AEP provides direction on how schools can sign up for their program, starting with obtaining a free video on the Bluffsview experience. AEP says that the program helped improve math scores at Bluffsview, and Bluffsview will send a letter for the principal and school board attesting to that. Then the principal needs to send an e-mail expressing interest in taking part to the Foundation for Environmental Education, the Energy Management Corporation, and to AEP. They in turn will send a speaker to the school to explain the steps for joining.

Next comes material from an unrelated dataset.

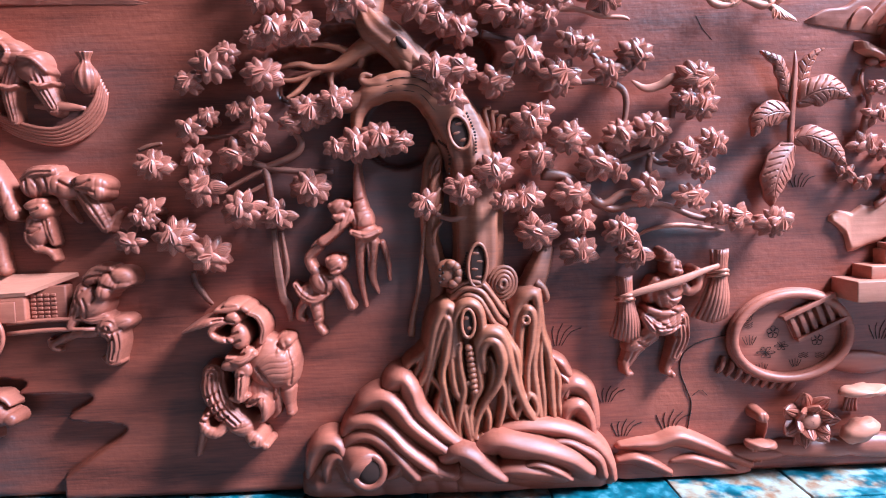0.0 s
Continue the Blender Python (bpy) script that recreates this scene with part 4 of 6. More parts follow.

Then there is the cost. The AEP Web site says the program works best if a local bank is contacted to handle donations. It suggests that the Superintendent of Schools send home a letter with all students explaining the project and noting "you should try to get a lot of donations," since a projects costs between $15,000 and $20,000. In fact, Edison Electric Institute spokesman Keith E. Voight explained it costs between $10,000 and $12,000 for a solar panel that generates about one kilowatt. But not to worry. AEP explains that since the school will actually buy the project, businesses might be willing to give a lot more, because they might be able to get a tax deduction.
The Web site is full of helpful tidbits for the students, such as the section on how to make and read a graph, which shows how much power the solar panels are producing and how much energy the school is using. Students can point and click to create the graphs on the Web site. They can create graphs for daylight, night light, and total school electricity usage.